Bref, si vous n'avez pas encore compris la valeur du bonhomme, c'est à désespérer. La meilleure façon de s'en faire une juste idée je vous la donne illico, bande de rigolos.
Il est, minium, trois heures du matin vous terminez une soirée et vous vous apprêtez à prendre le volant pour regagner vos pénates ; le rues sont désertiques et la nuit d’un noir abyssal.
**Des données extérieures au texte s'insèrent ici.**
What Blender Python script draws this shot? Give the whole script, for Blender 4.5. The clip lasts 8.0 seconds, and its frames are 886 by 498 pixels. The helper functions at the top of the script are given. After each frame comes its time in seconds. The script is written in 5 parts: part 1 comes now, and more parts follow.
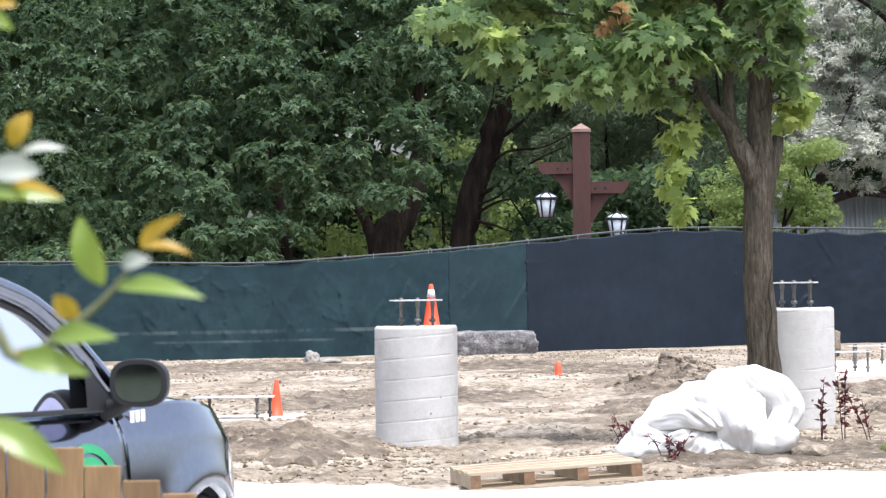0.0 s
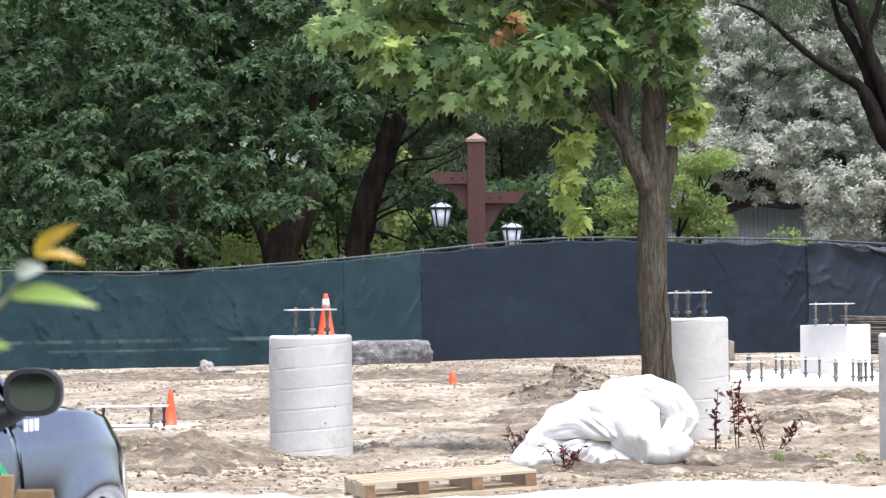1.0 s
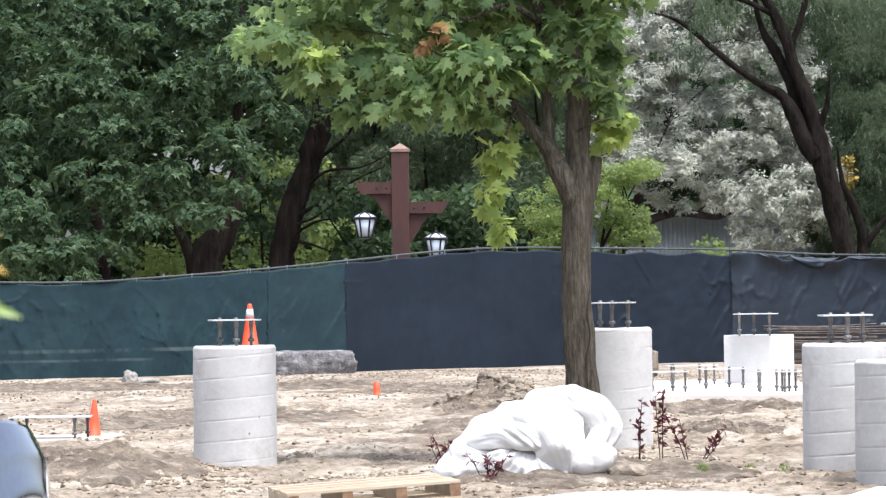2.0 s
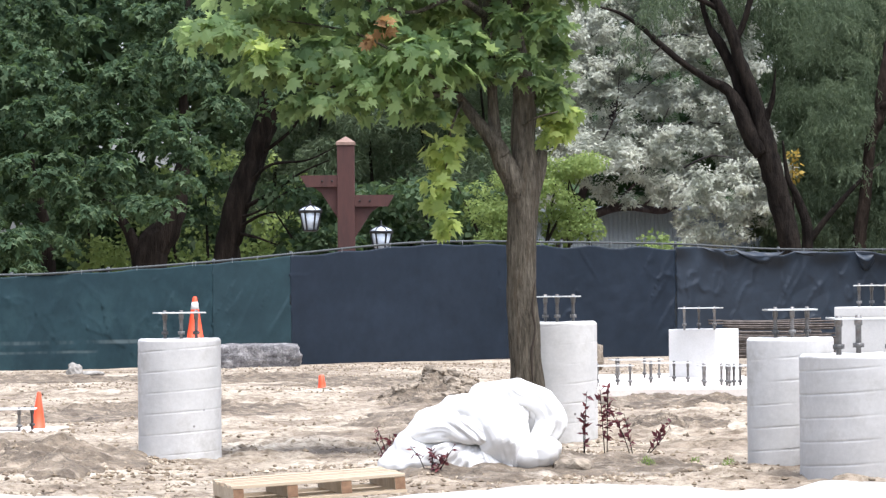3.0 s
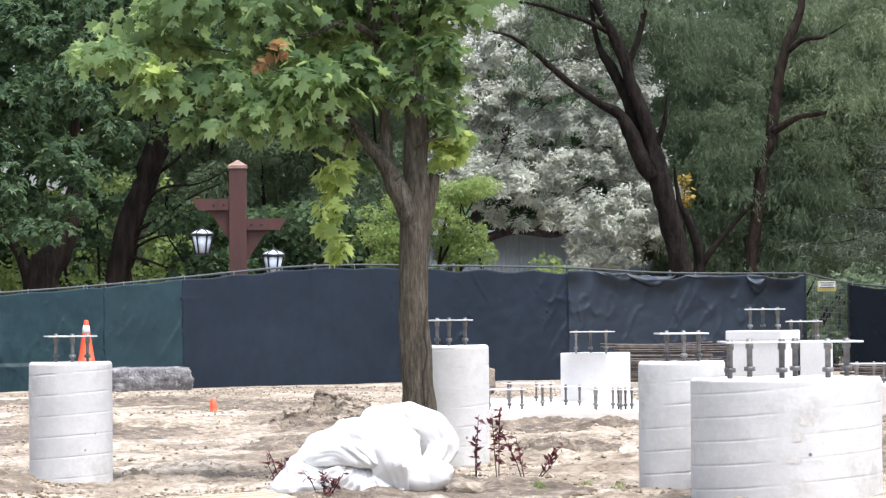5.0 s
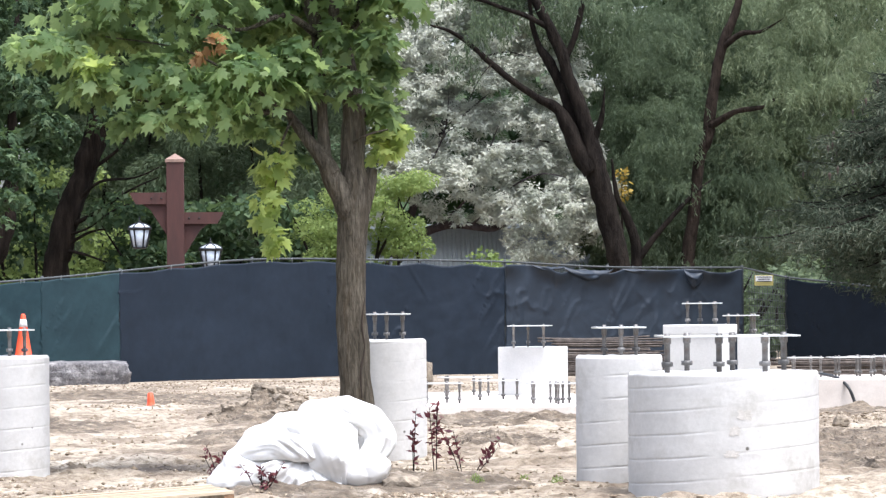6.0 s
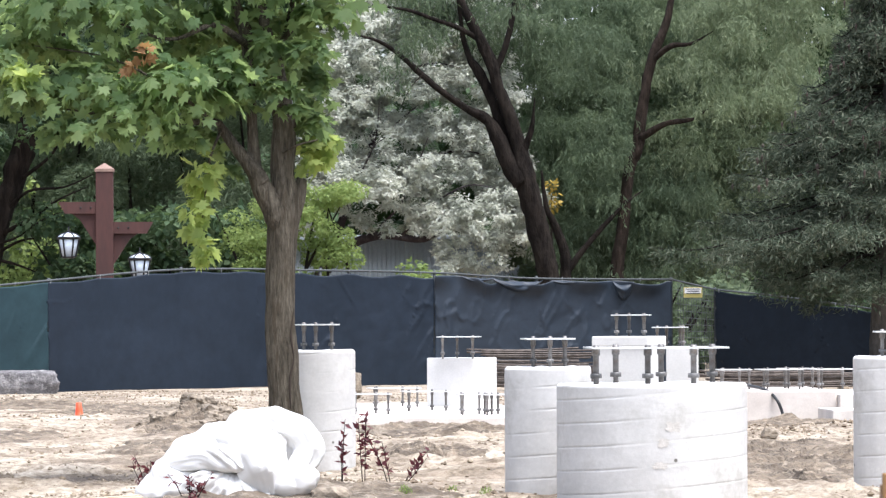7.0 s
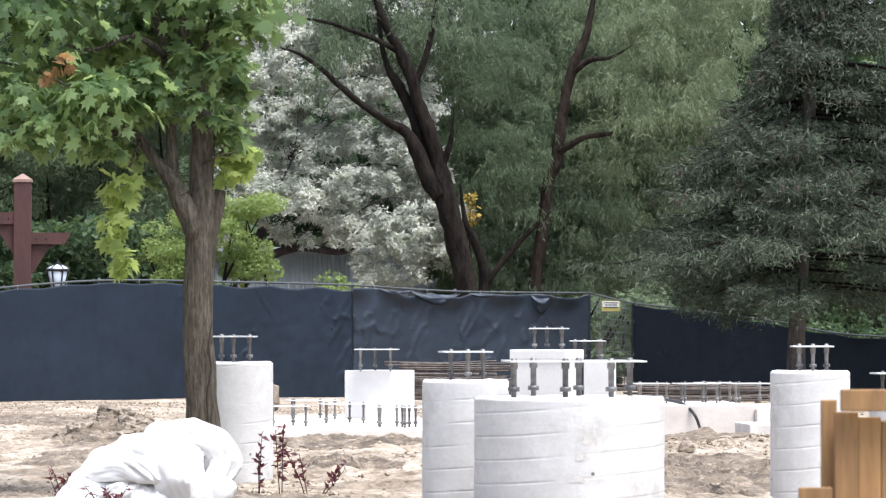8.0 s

C’est alors que vous enclenchez votre autoradio et lui faites jouer Jungleland. Un ensemble de cordes vous cueille comme une fleur tandis qu’un piano se fait délicatement entendre et vous hérisse les poils. Un orgue déboule et apporte une touche lugubre. Puis, La Voix de Bruce vous plonge dans un récit où se mêle des filles aux pieds nus buvant de la bière chaude, qui s’affichent aux bras des voyous, tandis que les flics vont leur chercher des noises. Soudain, la Telecaster manifeste toute sa hargne et invective le E.Street Band à se mettre en branle. Il ne se fait pas prier et fout un tapage de tous les diables. Brusquement, un solo furibard de guitare déchire la nuit et, ensuite, surgit un saxophone qui ferait frissonner le plus costaud des hommes. Tout s’achève dans une inquiétante retenue avec uniquement un piano bouleversant et les lamentations d’un Bruce qui s’époumone jusqu’à son dernier souffle. Vous venez d’encaisser un uppercut, un de ces moments qui vous marque durablement dans une vie. Voilà toute la force de Bruce Springsteen : vous secouer comme jamais vous ne l’avez été auparavant par un morceau de musique dans votre putain de vie. Et, dès lors, il n’y a plus rien à rajouter.